Die Protestbewegung gegen "Stuttgart 21" macht gegenwärtig einen Klärungsprozess durch. Auf einer Tafel bei der Demonstration war zu lesen (auf schwäbisch): "Koi Vertraua meh in … -  die Politiker, - des Parlament, - den Staat, - des System!" Die Redner erhielten dann Beifall, wenn sie klar und deutlich den sofortigen Baustopp forderten.

Ein Redner der Grünen, der die Bahn lediglich dazu aufforderte, Bauvorschriften und Genehmigungsverfahren einzuhalten, wurde ausgebuht. Ministerpräsident Winfried Kretschmann (Grüne) hat allerdings eine Beteiligung des Landes Baden-Württemberg an den Mehrkosten bisher kategorisch abgelehnt. Der SPD-Landesvorstand sieht dagegen die Möglichkeit, dass Baden-Württemberg aus einem Sondertopf "Flughafenbahnhof" eine gewisse Summe beisteuert.

Die MLPD Baden-Württemberg hatte zur Demonstration mobilisiert. Die Landesleitung hatte ein Flugblatt herausgebracht, das vor Stuttgarter Betrieben verteilt worden war. Unter der Überschrift "Stuttgart 21 – politisch vor dem Aus, doch S21 fällt nicht von alleine!" griff es einen Kernpunkt der augenblicklichen Auseinandersetzung auf: Soll man sich auf die Einsicht der Herrschenden verlassen, dass "S21" doch zu teuer und unwirtschaftlich ist und hoffen, dass das Projekt eingestellt wird – oder sollen wir den Druck erhöhen.

Die MLPD forderte bei der Demonstration unter anderem, dass die manipulierte "Volksabstimmung" vom November 2011 für ungültig erklärt und alle Verfahren gegen "S21"-Gegner eingestellt werden. Damit mit der MLPD eine revolutionäre radikal linke sozialistische Alternative auf den Wahlzetteln der Bundestagswahlen 2013 steht, wurden auf der gestrigen Demonstration in Stuttgart auch Unterschriften für die Wahlzulassung gesammelt. 

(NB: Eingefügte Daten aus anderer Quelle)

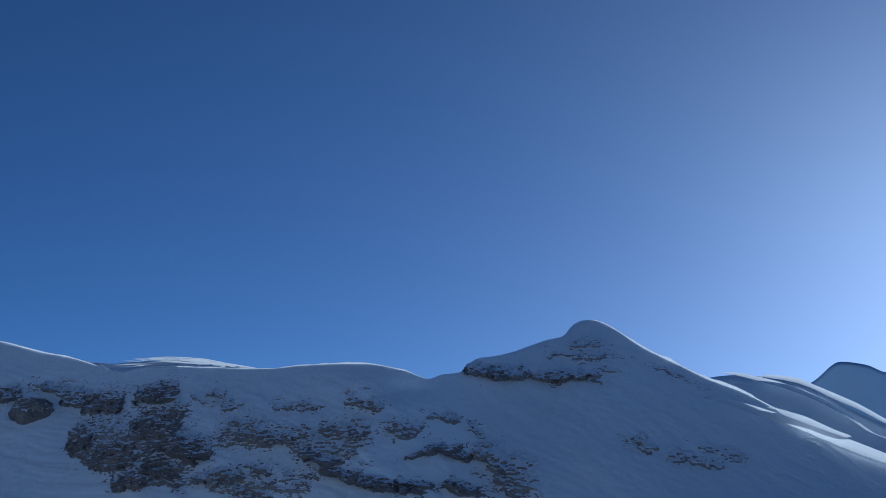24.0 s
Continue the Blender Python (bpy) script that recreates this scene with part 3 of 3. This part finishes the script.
outcrop("rimed rock rib at the end of the wall", [
    (71.26, 3.86, 0.69, 0.49, 10), (72.92, 3.19, 1.11, 0.29, 35), (75.58, 1.54, 0.77, 0.71, 19), (76.27, 0.23, 0.78, 0.42, 31), (75.08, 1.06, 2.38, 1.10, 39), (67.86, 4.27, 0.74, 0.67, 35), (69.76, 3.07, 0.86, 0.66, 13)], RIMED_ROCK, 0.6, 1.4)
outcrop("dark rock band with snowy top below the peak", [
    (71.83, 6.81, 0.61, 0.55, -5), (73.16, 6.82, 0.91, 0.61, -2), (76.02, 6.64, 2.17, 0.45, 5)], ROCK, 1.5, 2.6)
outcrop("greenish rimed rock just under the pointed summit", [
    (76.52, 7.88, 1.87, 0.38, 4), (76.65, 8.48, 0.97, 0.38, 6), (78.33, 6.98, 0.51, 0.28, 15)], RIMED_ROCK, 0.6, 1.3)
outcrop("hazy rock patches low on the peak flank", [
    (81.41, 6.69, 1.21, 0.22, 23), (80.10, 2.96, 0.48, 0.19, 36), (81.42, 2.71, 0.87, 0.53, 36), (83.77, 1.93, 1.44, 0.56, 9), (84.66, 2.45, 1.33, 0.43, 18)], RIMED_ROCK, 0.5, 1.4)
outcrop("grey rock patch at the foot of the ice", [
    (1.21, 8.47, 1.11, 0.39, -10), (-0.64, 7.88, 0.19, 0.18, -27), (-1.15, 7.77, 0.18, 0.09, -14)], RIMED_ROCK, 0.6, 1.0)
outcrop("small rocks alone on the shaded slope", [
    (21.18, 2.40, 0.66, 0.31, -7), (5.98, 2.65, 0.82, 0.20, -4), (6.07, 2.09, 0.41, 0.13, 3)], ROCK, 0.6, 0.9)
outcrop("low rocks along the snowy knoll", [
    (15.77, 1.72, 0.75, 0.38, -4), (14.84, 1.45, 0.38, 0.15, -7)], ROCK, 0.8, 0.9)
outcrop("small rocks on the rounded snow dome", [
    (4.90, 15.12, 0.44, 0.31, -2), (4.29, 15.57, 0.25, 0.13, -8), (5.91, 16.22, 0.13, 0.08, -7), (6.94, 16.19, 0.19, 0.11, -10), (0.70, 14.55, 0.63, 0.13, -13), (4.82, 15.49, 0.29, 0.11, -12), (2.98, 15.19, 0.16, 0.08, -3)], FAR_ROCK, 0.8, 1.2)


BLOCK = rock_material("capped_limestone", (0.105, 0.095, 0.09), (0.33, 0.29, 0.26), 0.66)


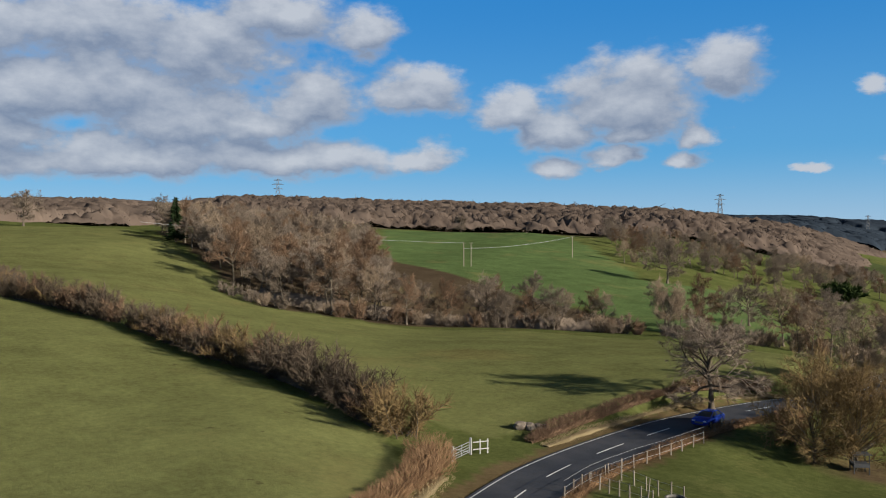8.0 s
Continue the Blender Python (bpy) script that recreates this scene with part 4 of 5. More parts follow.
# ---- hedges ----
def bush_hedge(line, gap, size, seed, kinds, label, group, spread=0.9):
    """A hedge of separate thorn bushes along a line."""
    r = np.random.default_rng(seed)
    for p in curve_points([(*q, 0.0) for q in line], gap):
        x, y = p[0] + r.uniform(-spread, spread), p[1] + r.uniform(-spread, spread)
        plant("hawthorn_bush", kinds[r.integers(len(kinds))], x, y, r.uniform(*size), r.uniform(0, 6.3), label, "bush", group, squash=r.uniform(0.85, 1.1))


THORN = "overgrown brown hawthorn in a field hedge"
bush_hedge([(-63, 51), (-75, 53), (-90, 54), (-106, 54), (-119, 53.5), (-130, 53.5)], 2.0, (0.95, 1.45), 1, HAW, THORN, "long field hedge")
bush_hedge([(-136, 53), (-145, 52), (-157, 50), (-169, 47)], 2.0, (0.95, 1.45), 2, HAW, THORN, "long field hedge")
bush_hedge([(-172, 47), (-184, 50), (-200, 50), (-231, 46), (-246, 38)], 2.4, (0.7, 1.15), 3, HAW, THORN, "long field hedge")
# low rows of dark twigs paint the shade at the hedge's foot
hedge([(-66, 51.3), (-75, 53), (-90, 54), (-106, 54), (-119, 53.5), (-129, 53.5)], 1.5, 2.4, 1, TWIG_DARK, "woody base of the field hedge, shade put into its dark colour", per_m=60, width=0.05, core=0.7)
hedge([(-137, 53), (-145, 52), (-157, 50), (-168, 47)], 1.5, 2.4, 2, TWIG_DARK, "woody base of the field hedge, shade put into its dark colour", per_m=60, width=0.06, core=0.7)
hedge([(-173, 47), (-184, 50), (-200, 50), (-231, 46), (-246, 38)], 1.6, 2.6, 3, TWIG_DARK, "woody base of the field hedge, shade put into its dark colour", per_m=40, width=0.08, core=0.7)
ROADSIDE = "ragged brown roadside hedge of bramble and thorn"
VERGE = "pale dead grass along the road verge"
LEFT = [(-53.0, 104), (-54.5, 96), (-56.0, 84), (-55.6, 70), (-54.2, 60)]
hedge(LEFT, 1.25, 2.6, 4, TWIG_RED, ROADSIDE, per_m=420, width=0.04, ragged=0.75, core=0.3)
hedge([(x + 2.0, y) for x, y in LEFT], 0.55, 2.6, 54, STRAW, VERGE, per_m=220, width=0.035, ragged=0.6, core=0.35, group="road verges")
NEAR = [(-57.5, 50.0), (-52.5, 46), (-47.5, 38), (-42, 27), (-35, 12)]
hedge(NEAR, 1.7, 3.6, 5, BRACKEN, ROADSIDE, per_m=420, width=0.04, ragged=0.6, core=0.35)
hedge([(x + 2.2, y - 0.8) for x, y in NEAR[1:]], 0.6, 2.4, 55, STRAW, VERGE, per_m=200, width=0.035, ragged=0.6, core=0.35, group="road verges")
EASTSIDE = [(-44.0, 92), (-44.8, 80), (-44.2, 70), (-43.2, 62), (-41.4, 53), (-38.6, 46)]
hedge(EASTSIDE, 0.75, 1.8, 56, BRACKEN, "low bracken and bramble along the roadside fence", per_m=240, width=0.04, ragged=0.7, core=0.4, group="road verges")
hedge([(-43.5, 90), (-41, 86), (-39, 80)], 1.6, 3.6, 57, BRACKEN, "russet bracken bank under the hazel bushes", per_m=200, width=0.05, ragged=0.7, core=0.4, group="road verges")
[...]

Zum Widerstand gegen "Stuttgart 21" schrieb die Landesleitung Baden-Württemberg: "Es ist wie beim Fußball. Der Gegner ist angeschlagen, da muss entschlossen nachgesetzt werden. Das Projekt stirbt nicht von selbst. Denn es geht um staatlich garantierte Profite ..." Das traf auch die Stimmung vieler Demonstrationsteilnehmer.